November 23, 2024
BY HAND

Windsor’s Fiber Frolic brings yarn, fleece together

The third annual Fiber Frolic, 10 a.m.-4 p.m. Saturday and Sunday, June 14-15, at Windsor Fairgrounds in Windsor, sounds like the place to get happily snarled up with yarn and the animals – llamas, alpacas, rabbits, angora goats and sheep – that produce the fiber. Cost of admission is $2, $5 for a family.

“We’re hoping to empty out the city of Augusta for this one,” said Terry Beal of Jefferson, one of the festival organizers. Last year 1,300 people attended.

The event will feature animal and fiber demonstrations, lectures and workshops led by animal breeders and fiber experts from Maine, Vermont, Massachusetts and Pennsylvania. Workshops and demonstrations include marketing fleece, herd management, fiber dyeing, needle felting, rug hooking and sewing with wool. Knitting and crochet basics workshops also will be offered. Workshops cost from $8-$26.

Children’s activities, no fee required, are scheduled all day, both days, and include making bunny and llama puppets, weaving, and spinning with a drop spindle.

Representatives from spinning mills in Maine also will be on hand.

Some aspects of the festival, Beal said, are strictly for fun. Such as the llama drill team – 16 llamas and 16 people marching to John Philip Sousa’s “Washington Post March,” and “Anchors Aweigh.” Or the Parade of Beasties and Buddies, led by children.
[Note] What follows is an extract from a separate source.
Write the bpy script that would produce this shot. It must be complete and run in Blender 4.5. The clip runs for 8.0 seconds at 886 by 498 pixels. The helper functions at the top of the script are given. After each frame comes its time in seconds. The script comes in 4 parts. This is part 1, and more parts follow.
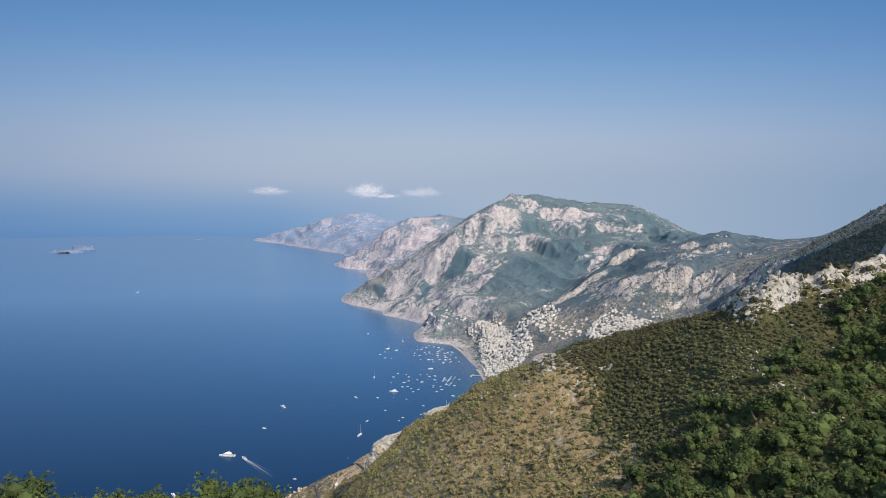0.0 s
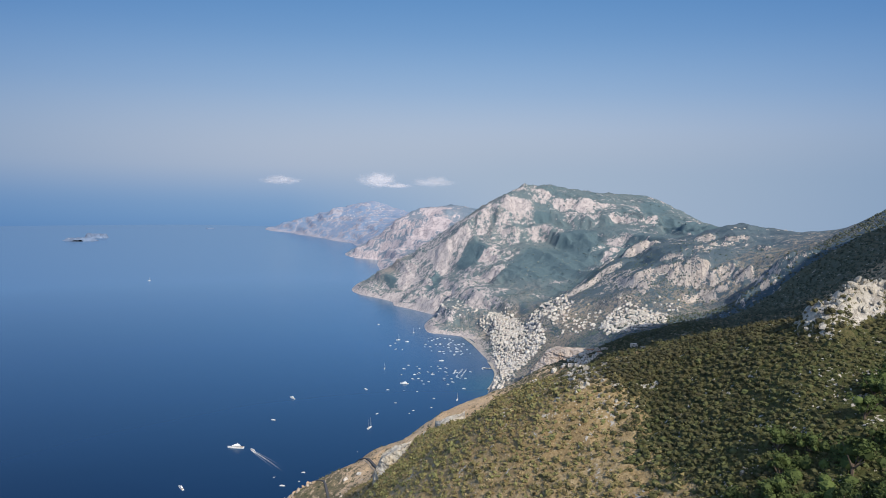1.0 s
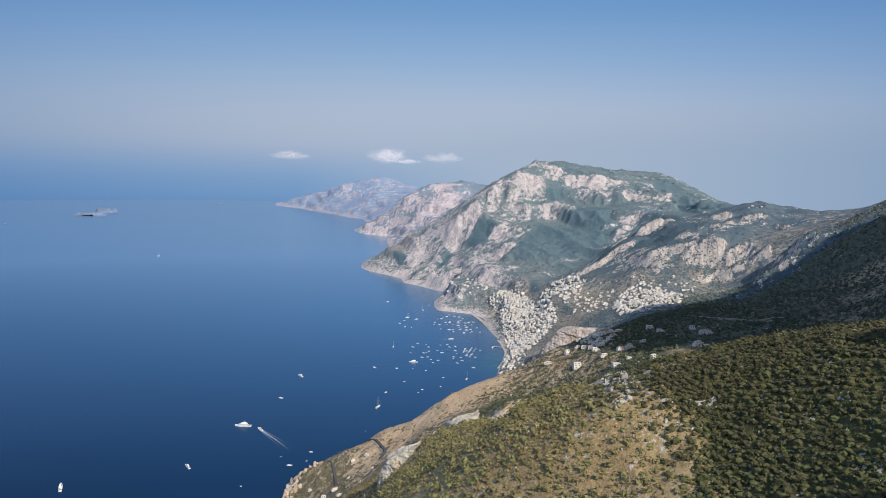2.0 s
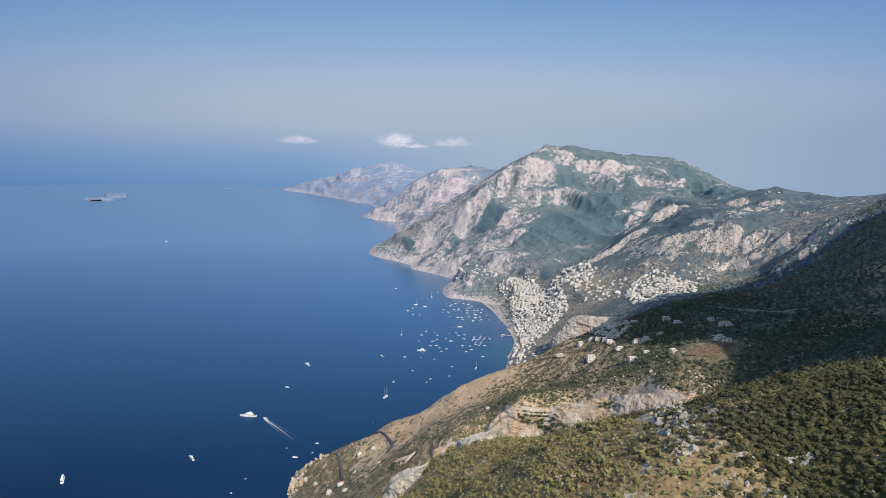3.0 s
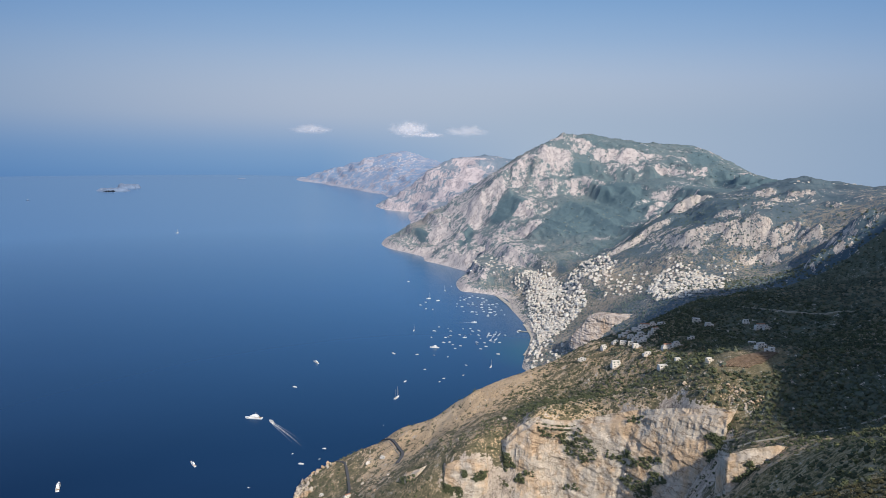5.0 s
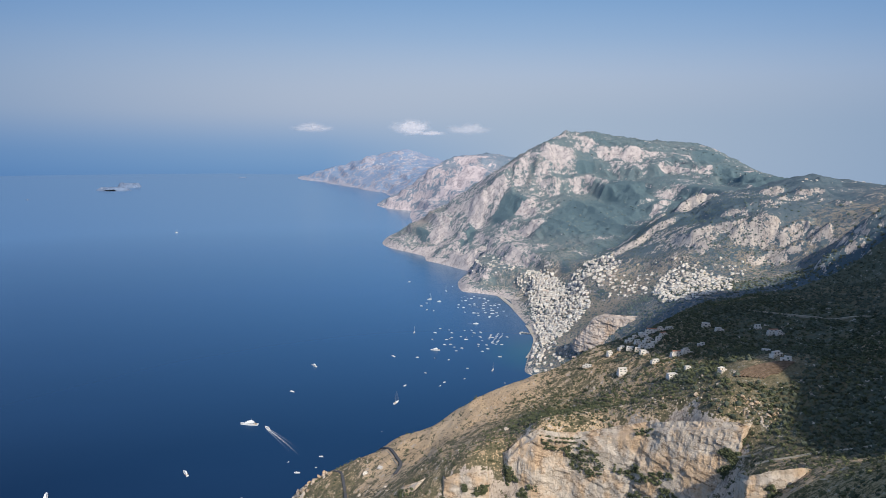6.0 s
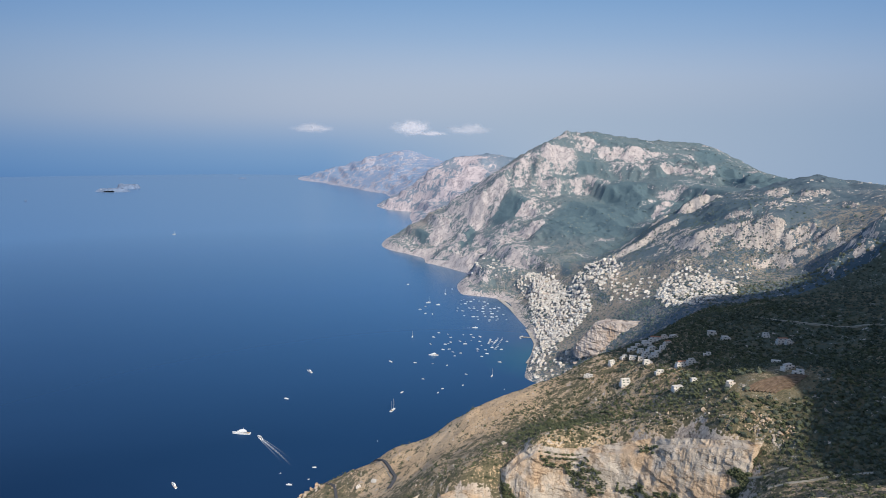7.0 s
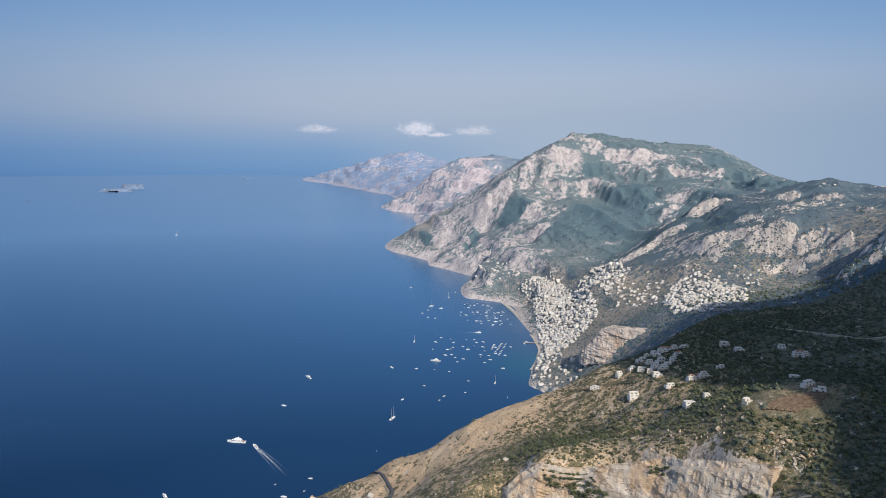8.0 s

“If just one person comes to the Fiber Frolic and decides to get involved with raising animals,” Beal said, “it will be a success.”

Diane Trussell of French Hill Farm in Solon said she and her husband, Bill, who raise Coopworth sheep, have been vendors at the Fiber Frolic all three years. “It’s a way to support agricultural business in Maine,” said Diane Trussell, a spinner and former president of the Maine Spinners Registry. “The Fiber Frolic is growing every year and is a significant way to promote farming in Maine and to educate the public about what we do.” Historically speaking, she said, there was a big sheep industry in Maine in years past and farmers in Solon were part of that industry. The Trussells will sell fleeces, yarn and spinning supplies.

Weaver Deborah Bergman owner of Purple Fleece, a weaving studio in Stockton Springs, said, “I like the Fiber Frolic because it’s on a smaller scale than other fairs. You don’t feel overwhelmed with having too much to see and do. And I like that it’s confined to being only about fiber and animals.” Bergman will show her Scandinavian style weaving. “I do rep weave and shadow weave in bright, vivid colors as well as muted earth tones,” she said. “Fiber Frolic is important because it helps those of us in the fiber community find one another. Weaving is often a solitary pursuit, so it’s nice to find like-minded people with the same passion and to explore one another’s interests and ideas.”

Approximately 70 vendors will have for sale animals, yarn, raw fleece, processed fleece, sweaters, scarves, felted creatures, art work, spinning wheels, supplies for fiber art and supplies for animal maintenance.

Diners at the festival may choose from soups, salads, molasses donuts, organic lamb, lobster stew, sausages, pies, vegetarian food and ice cream.

To learn more about the Fiber Frolic, visit www.fiberfrolic.com or call Terry Beal at 549-5774.

Snippets

The machine embroidery club meets the second Saturday of the month at the Viking Sewing Center in Brewer. To learn more about the club and other classes at the sewing center, call 989-3100.

Jane Sherman Ellsworth of Pagosa Springs, Colo., who grew up in the 1940s and 1950s at her family’s sporting camps on Lyford Pond, northeast of Greenville, e-mailed: “My grandfather, Willis M. Sherman, used to knit all the tops for all the family stockings. He never learned how to drape the yarn over his index finger, preferring instead to drop the yarn, insert the needle, [knit the stitch], drop the yarn, etc. He would sit in his chair, straight as a ramrod, tongue clenched between his lips in concentration, knitting held high in front of him as he made dozens of pairs of stocking tops. He never worried about being sissified [because he knit] – he was plenty macho.”